I didn't think much about it then, being a child, but now that I'm grown, I think back on all that happened, and feel a tragic sense of loss and even a little guilt too. Loss because I wish more than anything that I had been interested at that age and had practiced. Guilt because I didn't even appreciate that beautiful piano and it later came to its demise because of that. Oh, I know that wasn't really my fault because the same thing could have happened at my house, but I still feel badly about it all. I can't help but feel that if I had really taken an interest and practiced that I might have been able to play the piano and might even still have that very piano in my possession today.

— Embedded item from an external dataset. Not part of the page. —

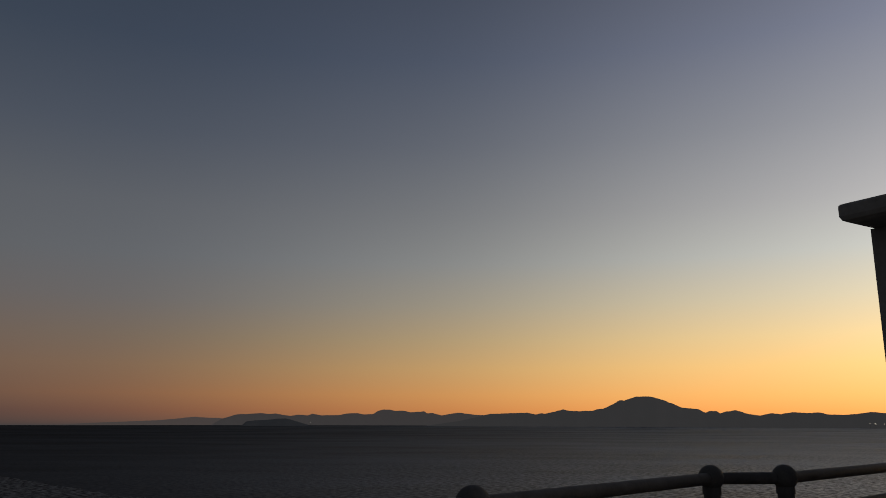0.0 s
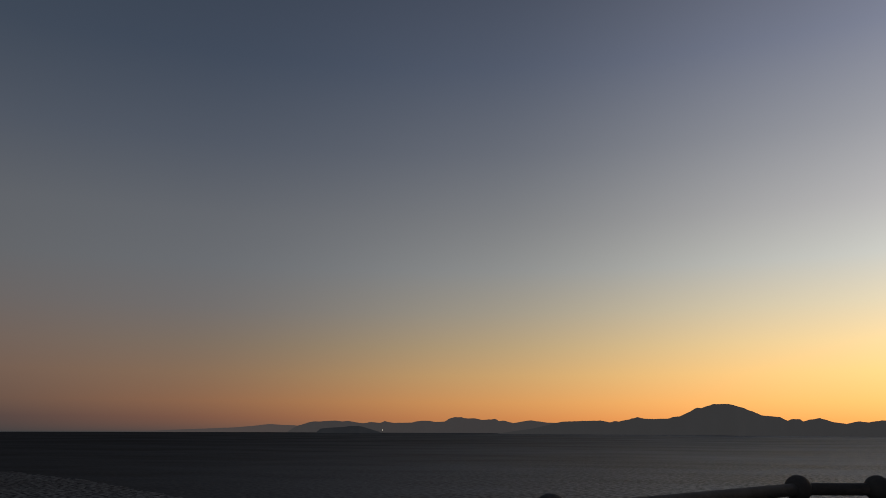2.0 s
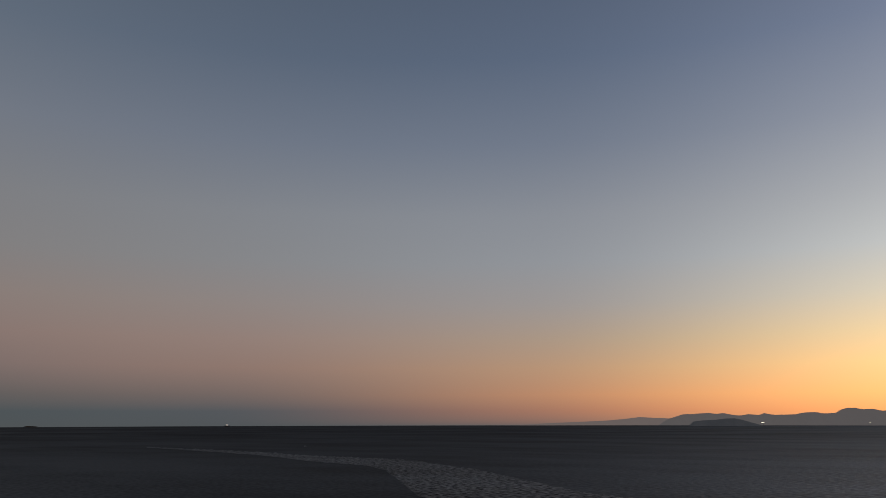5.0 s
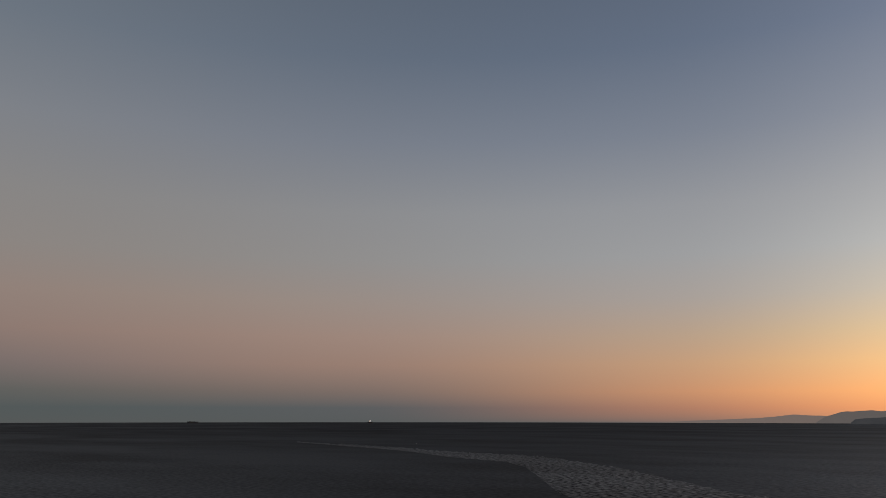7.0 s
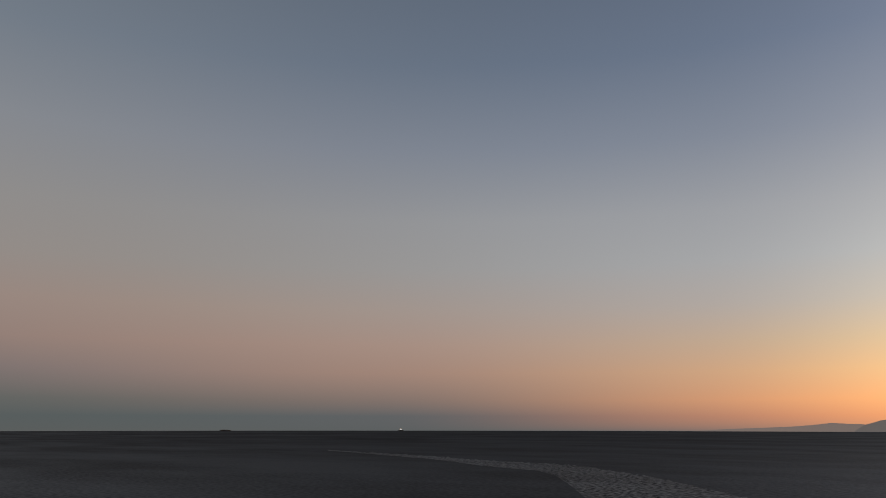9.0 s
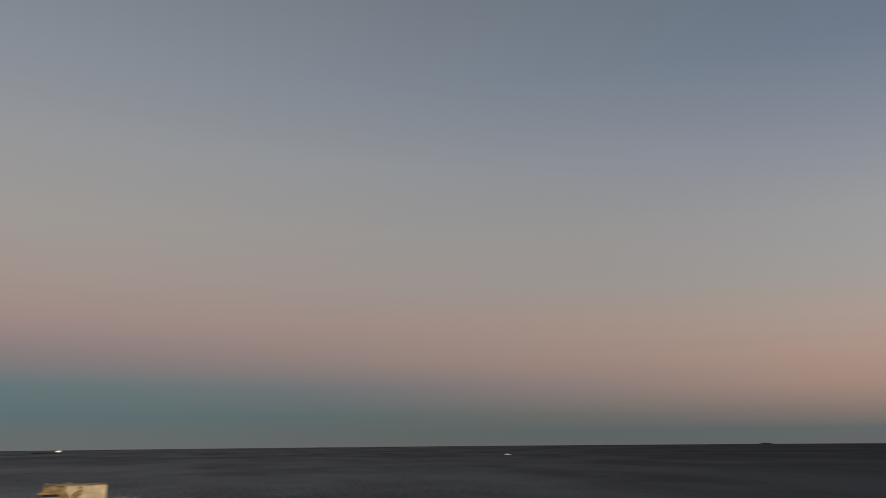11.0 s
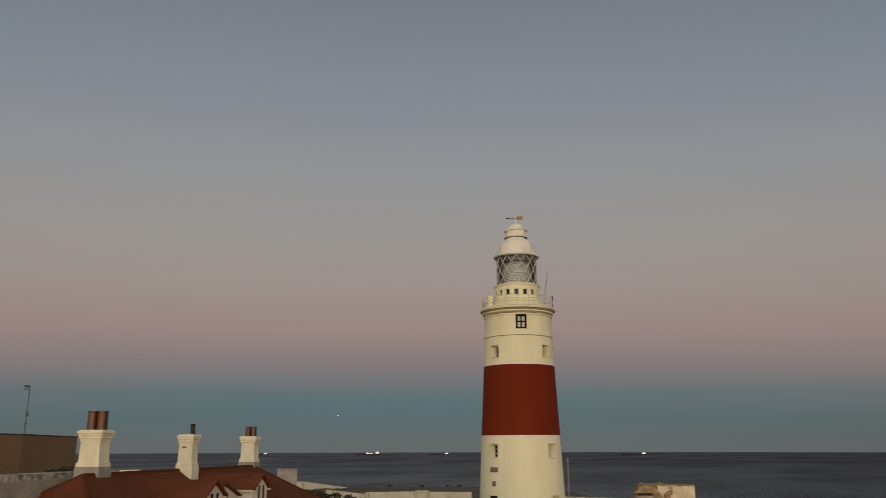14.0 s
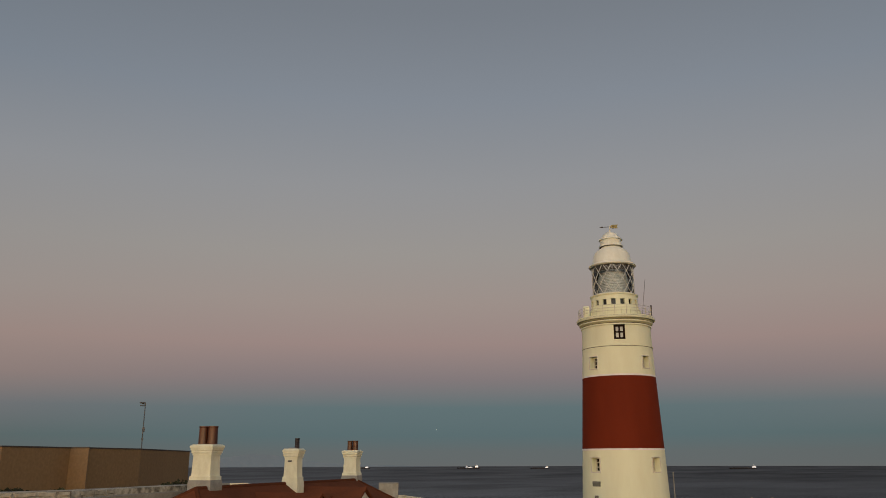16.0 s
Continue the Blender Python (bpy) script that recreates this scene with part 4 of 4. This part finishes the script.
# ---------------------------------------------------------------- ships, lights, gull
def ship(heading, dist, length, houses, label, hull_h=5.0, turn=0.0, pale=False, name="ship"):
    p = at(heading, dist)
    ob = thing(name, Matrix.Translation(p) @ Matrix.Rotation(radians(heading + turn), 4, "Z"), label, name, "ships at anchor")
    L, W = length / 2, max(length * 0.075, 1.2)
    bm = B()
    lo = [(-L * 0.96, 0), (-L * 0.8, -W), (L * 0.9, -W), (L, -W * 0.6), (L, W * 0.6), (L * 0.9, W), (-L * 0.8, W)]
    a = [bm.verts.new((x * 0.97, y * 0.8, -1)) for x, y in lo]
    b = [bm.verts.new((x, y, hull_h + (hull_h * 0.3 if x < -L * 0.9 else 0))) for x, y in lo]
    bm.faces.new(a)
    bm.faces.new(b)
    for i in range(7):
        j = (i + 1) % 7
        bm.faces.new((a[i], a[j], b[j], b[i]))
    part("hull", bm, SHIPWHITE if pale else HULL, ob, "pale hull" if pale else "dark hull")
    for x, w, h in houses:
        bm = B()
        box(bm, (x * L, 0, hull_h + h * 0.35), (w, W * 1.5, h * 0.7), bevel=0.2)
        box(bm, (x * L + w * 0.12, 0, hull_h + h * 0.8), (w * 0.5, W * 1.3, h * 0.4), bevel=0.2)
        part("deckhouse", bm, SHIPWHITE, ob, "white deckhouse")
        part("deck_light", box(B(), (x * L, -W * 0.78, hull_h + h * 0.36), (w * 0.8, 0.3, h * 0.4)), DECKGLOW, ob, "row of bright deck lamps")
        part("ship_mast", rod(B(), (x * L, 0, hull_h + h), (x * L, 0, hull_h + h * 1.5), length * 0.003), SHIPWHITE, ob)
    if not pale and length > 60:
        bm = B()
        for k in range(5):
            box(bm, ((-0.6 + 0.22 * k) * L, 0, hull_h + 0.8), (L * 0.16, W * 1.4, 1.8), bevel=0.1)
        part("hatch_covers", bm, HULL, ob)
    return ob


ship(123.95, 3600, 102, [(0.74, 15, 10), (-0.12, 10, 6.5), (0.2, 20, 3)], "dark tanker with lit white deckhouses anchored offshore", 5)
ship(118.98, 3500, 82, [(0.74, 13, 6)], "low dark ship with lit white stern deckhouse", 4)
ship(105.6, 3400, 103, [(0.82, 16, 8)], "long low dark ship with lit white stern deckhouse", 4.5)
ship(131.35, 3600, 67, [(-0.45, 15, 9), (0.6, 14, 6)], "small dark freighter with two lit white deckhouses", 5)
ship(45.85, 4650, 30, [(0.0, 12, 9)], "small white ship far out near the horizon", 5)
ship(57.92, 4780, 62, [], "dark ship hull down on the horizon", 5)
ship(75.1, 2060, 13, [(0.1, 3.2, 1.5)], "small white motor boat lying offshore", 1.4, 0, True, "boat")


def shore_light(heading, elev, dist, r):
    p = at(heading, dist, above(dist, elev))
    ob = thing("shore_light", Matrix.Translation(p), "tiny warm lamp on the far shore", "shore light", "lights on the far shore")
    part("lamp", ball(B(), (0, 0, 0), r, 1, 8, 6), SHORELAMP, ob)
    part("lamp_post", rod(B(), (0, 0, 0), (0, 0, -p.z - 1), r * 0.25, seg=6), POLE, ob)


for h, e, r in ((9.3, 0.17, 1.7), (3.0, 0.16, 0.8), (-28.2, 0.22, 1.1), (-27.9, 0.22, 0.8), (-28.7, 0.2, 0.7)):
    shore_light(h, e, 4380 if h > 0 else 4150, r)

pl = thing("planet", Matrix.Translation(at(126.15, 4700, above(4700, 2.53))), "bright planet low in the dusk sky", "planet", kind="structure")
part("disc", ball(B(), (0, 0, 0), 1.3, 1, 10, 8), PLANETGLOW, pl)


def make_gull():
    g = thing("gull", Matrix.Translation((0, 0, 0)), "white gull gliding over the sea", "bird")
    bm = B()
    lathe(bm, [(0.01, -0.28), (0.05, -0.2), (0.09, -0.02), (0.085, 0.1), (0.05, 0.22), (0.055, 0.27), (0.04, 0.33), (0.01, 0.36)], 14)
    bmesh.ops.rotate(bm, verts=bm.verts[:], matrix=Matrix.Rotation(-pi / 2, 3, "X"))
    part("body", bm, FEATHER, g, "", True)
    part("beak", rod(B(), (0, 0.34, 0), (0, 0.42, -0.01), 0.018, 0.004, 8), BEAK, g)
    bm = B()
    slab(bm, [(-0.03, -0.24, 0.01), (0.03, -0.24, 0.01), (0.08, -0.42, 0.01), (-0.08, -0.42, 0.01)], 0.015)
    part("tail", bm, FEATHER, g)
    for s in (-1, 1):
        bm = B()
        slab(bm, [(0, -0.07, 0), (0, 0.11, 0), (s * 0.34, 0.14, 0.10), (s * 0.34, -0.05, 0.10)], 0.02)
        slab(bm, [(s * 0.34, -0.05, 0.10), (s * 0.34, 0.14, 0.10), (s * 0.68, 0.03, 0.04), (s * 0.66, -0.03, 0.04)], 0.015)
        w = part("wing", bm, GREYFEATHER, g, "grey upper wing")
        w.location = (s * 0.05, 0, 0.03)
    return g


gull = make_gull()


# ---------------------------------------------------------------- what moves
def motions():
    rows = []
    for t in (0.0, 4.0, 7.5, 8.2, 12.0, 16.0):
        h = 43.04 + 1.03 * (t - 7.5)
        e = -1.53 - 0.18 * (t - 7.5) if 7 < t < 9 else (-1.53 + 0.05 * (7.5 - t) if t < 7.5 else -1.66 - 0.06 * (t - 8.2))
        d = 430 - 2.0 * (t - 7.5)
        p = at(h, d, above(d, e))
        rows.append((t, pose(p.x, p.y, p.z, 0, 0, h + 90)))
    walk(gull, rows)


make_rampart_stones()
motions()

It's sort of like Eddie said tonight. You can't go back and change any of that. And I said, no I can't, but I can change what I do in the future. So, the thought has crossed my mind that I might even take piano lessons. The reason it two-fold. First, because I work at a community college, I can take piano or any kind of music lessons for free. Second, our friends are wanting to sell the piano and if we had the money I could buy it and have it moved to my house. I just don't know if I want to do that and then be stuck with it if I decide piano is not for me.
I've been thinking about New Year's Resolutions, as I'm sure we all are. I'm not going to make the usual promise to lose weight, etc. because in the past I felt badly because it never seemed to work out. I've decided that I'm not going to make any resolutions this year, but just think about things that I would like to accomplish this next year. One is that I would like to learn to read music and learn to play a musical instrument of some kind. I know that both of those things take commitment and practice, but I think I could do it for something I really want to do.
I've been thinking about what sparked this latest interest in wanting to learn to play a musical instrument. I've always loved music and wanted to play something, but I think I know exactly what got me to thinking about it most recently. Before Christmas this year, I went with my cousin to his boss's home for her annual Christmas party. We had a nice dinner, played games, and did a Chinese gift swap. Afterward, his boss played Christmas carols for us on her harp. I thought it was so enchanting and beautiful to listen to her play. It just renewed my desire to learn to play something. I know it takes practice, but it has taken her about 5 years to learn to play and I know she's taken some lessons.
It is my desire this year to learn to read music and learn to play something. At this point in time, I'm not exactly sure what that instrument is. I know that many people play more than one instrument, so I know that's a possibility too. I'm hopeful that as I research it and find out more information, that something will reveal itself to me. Whatever will be, will be, so I'll just have to wait and see in which direction I go.